## [What is needed]
Print the entries in full, word for word, but not the pictures.

## [Data to process]
-- -- --

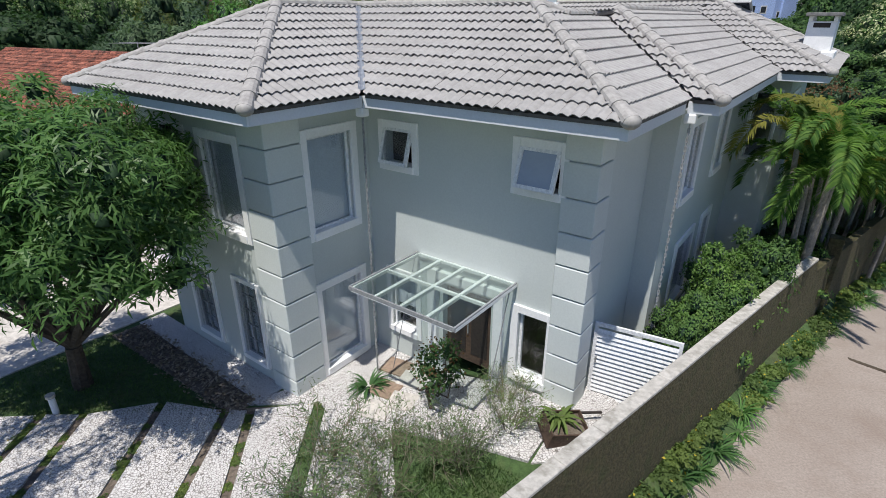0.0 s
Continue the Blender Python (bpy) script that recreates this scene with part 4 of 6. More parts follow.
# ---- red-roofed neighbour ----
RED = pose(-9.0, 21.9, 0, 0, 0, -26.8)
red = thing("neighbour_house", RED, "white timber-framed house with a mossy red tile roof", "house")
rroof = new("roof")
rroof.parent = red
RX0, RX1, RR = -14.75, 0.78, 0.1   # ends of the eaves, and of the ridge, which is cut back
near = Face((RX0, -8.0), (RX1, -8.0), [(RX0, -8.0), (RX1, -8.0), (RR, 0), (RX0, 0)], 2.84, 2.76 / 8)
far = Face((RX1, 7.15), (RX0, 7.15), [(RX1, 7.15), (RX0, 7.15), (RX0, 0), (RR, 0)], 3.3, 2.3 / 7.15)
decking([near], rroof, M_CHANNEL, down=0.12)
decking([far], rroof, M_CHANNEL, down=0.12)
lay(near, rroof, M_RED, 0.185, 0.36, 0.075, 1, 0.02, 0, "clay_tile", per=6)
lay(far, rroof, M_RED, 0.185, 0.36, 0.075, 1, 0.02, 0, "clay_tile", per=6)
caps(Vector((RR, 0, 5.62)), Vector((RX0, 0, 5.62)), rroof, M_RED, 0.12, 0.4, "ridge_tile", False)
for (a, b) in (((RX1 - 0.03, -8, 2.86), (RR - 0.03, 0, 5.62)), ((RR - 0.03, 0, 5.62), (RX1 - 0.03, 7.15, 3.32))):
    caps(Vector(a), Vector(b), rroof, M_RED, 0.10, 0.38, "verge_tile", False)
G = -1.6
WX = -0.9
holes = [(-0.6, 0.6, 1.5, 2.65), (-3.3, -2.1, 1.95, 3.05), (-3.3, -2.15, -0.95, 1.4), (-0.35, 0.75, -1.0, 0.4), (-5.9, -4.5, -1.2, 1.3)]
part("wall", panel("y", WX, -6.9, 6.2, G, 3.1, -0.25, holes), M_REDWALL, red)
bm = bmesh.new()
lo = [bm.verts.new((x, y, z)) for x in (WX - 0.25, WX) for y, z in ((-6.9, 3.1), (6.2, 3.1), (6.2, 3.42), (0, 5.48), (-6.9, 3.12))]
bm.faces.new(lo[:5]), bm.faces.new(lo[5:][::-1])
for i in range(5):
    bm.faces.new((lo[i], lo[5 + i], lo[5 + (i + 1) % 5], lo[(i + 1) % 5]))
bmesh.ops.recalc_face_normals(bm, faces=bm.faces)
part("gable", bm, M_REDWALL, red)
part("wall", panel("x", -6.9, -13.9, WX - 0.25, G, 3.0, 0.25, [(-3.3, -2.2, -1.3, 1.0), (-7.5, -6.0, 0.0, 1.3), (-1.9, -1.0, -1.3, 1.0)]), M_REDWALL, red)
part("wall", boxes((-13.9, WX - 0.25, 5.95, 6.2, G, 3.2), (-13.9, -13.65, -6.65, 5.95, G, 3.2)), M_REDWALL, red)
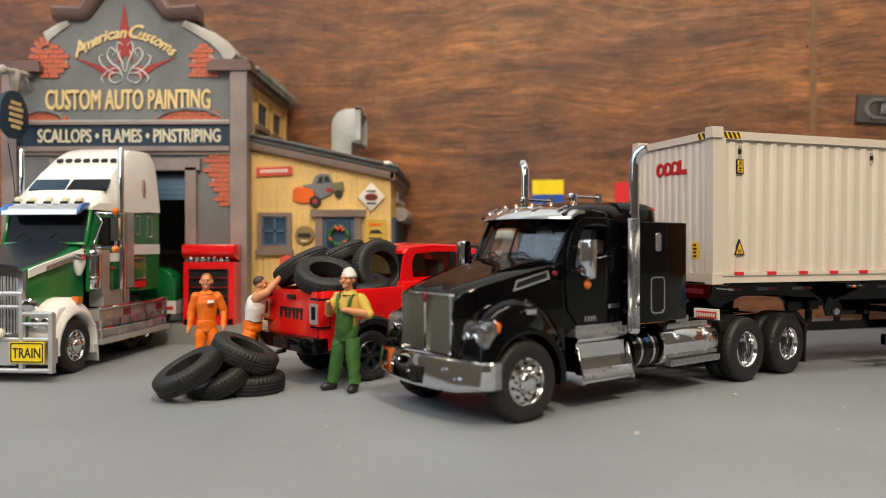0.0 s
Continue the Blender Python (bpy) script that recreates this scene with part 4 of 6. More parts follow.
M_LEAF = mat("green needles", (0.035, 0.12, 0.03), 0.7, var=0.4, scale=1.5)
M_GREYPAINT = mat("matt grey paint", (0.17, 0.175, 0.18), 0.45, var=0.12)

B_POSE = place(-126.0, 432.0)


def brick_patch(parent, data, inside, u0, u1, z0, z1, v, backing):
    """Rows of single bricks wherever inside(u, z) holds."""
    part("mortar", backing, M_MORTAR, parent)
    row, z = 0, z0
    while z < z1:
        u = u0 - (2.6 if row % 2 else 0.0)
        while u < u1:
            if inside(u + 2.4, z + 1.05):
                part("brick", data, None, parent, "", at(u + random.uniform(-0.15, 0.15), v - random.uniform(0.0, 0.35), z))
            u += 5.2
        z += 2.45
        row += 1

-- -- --

## [Exercise answer]
0.0 s
Continue the Blender Python (bpy) script that recreates this scene with part 4 of 6. More parts follow.
# ---- red-roofed neighbour ----
RED = pose(-9.0, 21.9, 0, 0, 0, -26.8)
red = thing("neighbour_house", RED, "white timber-framed house with a mossy red tile roof", "house")
rroof = new("roof")
rroof.parent = red
RX0, RX1, RR = -14.75, 0.78, 0.1   # ends of the eaves, and of the ridge, which is cut back
near = Face((RX0, -8.0), (RX1, -8.0), [(RX0, -8.0), (RX1, -8.0), (RR, 0), (RX0, 0)], 2.84, 2.76 / 8)
far = Face((RX1, 7.15), (RX0, 7.15), [(RX1, 7.15), (RX0, 7.15), (RX0, 0), (RR, 0)], 3.3, 2.3 / 7.15)
decking([near], rroof, M_CHANNEL, down=0.12)
decking([far], rroof, M_CHANNEL, down=0.12)
lay(near, rroof, M_RED, 0.185, 0.36, 0.075, 1, 0.02, 0, "clay_tile", per=6)
lay(far, rroof, M_RED, 0.185, 0.36, 0.075, 1, 0.02, 0, "clay_tile", per=6)
caps(Vector((RR, 0, 5.62)), Vector((RX0, 0, 5.62)), rroof, M_RED, 0.12, 0.4, "ridge_tile", False)
for (a, b) in (((RX1 - 0.03, -8, 2.86), (RR - 0.03, 0, 5.62)), ((RR - 0.03, 0, 5.62), (RX1 - 0.03, 7.15, 3.32))):
    caps(Vector(a), Vector(b), rroof, M_RED, 0.10, 0.38, "verge_tile", False)
G = -1.6
WX = -0.9
holes = [(-0.6, 0.6, 1.5, 2.65), (-3.3, -2.1, 1.95, 3.05), (-3.3, -2.15, -0.95, 1.4), (-0.35, 0.75, -1.0, 0.4), (-5.9, -4.5, -1.2, 1.3)]
part("wall", panel("y", WX, -6.9, 6.2, G, 3.1, -0.25, holes), M_REDWALL, red)
bm = bmesh.new()
lo = [bm.verts.new((x, y, z)) for x in (WX - 0.25, WX) for y, z in ((-6.9, 3.1), (6.2, 3.1), (6.2, 3.42), (0, 5.48), (-6.9, 3.12))]
bm.faces.new(lo[:5]), bm.faces.new(lo[5:][::-1])
for i in range(5):
    bm.faces.new((lo[i], lo[5 + i], lo[5 + (i + 1) % 5], lo[(i + 1) % 5]))
bmesh.ops.recalc_face_normals(bm, faces=bm.faces)
part("gable", bm, M_REDWALL, red)
part("wall", panel("x", -6.9, -13.9, WX - 0.25, G, 3.0, 0.25, [(-3.3, -2.2, -1.3, 1.0), (-7.5, -6.0, 0.0, 1.3), (-1.9, -1.0, -1.3, 1.0)]), M_REDWALL, red)
part("wall", boxes((-13.9, WX - 0.25, 5.95, 6.2, G, 3.2), (-13.9, -13.65, -6.65, 5.95, G, 3.2)), M_REDWALL, red)
0.0 s
Continue the Blender Python (bpy) script that recreates this scene with part 4 of 6. More parts follow.
M_LEAF = mat("green needles", (0.035, 0.12, 0.03), 0.7, var=0.4, scale=1.5)
M_GREYPAINT = mat("matt grey paint", (0.17, 0.175, 0.18), 0.45, var=0.12)

B_POSE = place(-126.0, 432.0)


def brick_patch(parent, data, inside, u0, u1, z0, z1, v, backing):
    """Rows of single bricks wherever inside(u, z) holds."""
    part("mortar", backing, M_MORTAR, parent)
    row, z = 0, z0
    while z < z1:
        u = u0 - (2.6 if row % 2 else 0.0)
        while u < u1:
            if inside(u + 2.4, z + 1.05):
                part("brick", data, None, parent, "", at(u + random.uniform(-0.15, 0.15), v - random.uniform(0.0, 0.35), z))
            u += 5.2
        z += 2.45
        row += 1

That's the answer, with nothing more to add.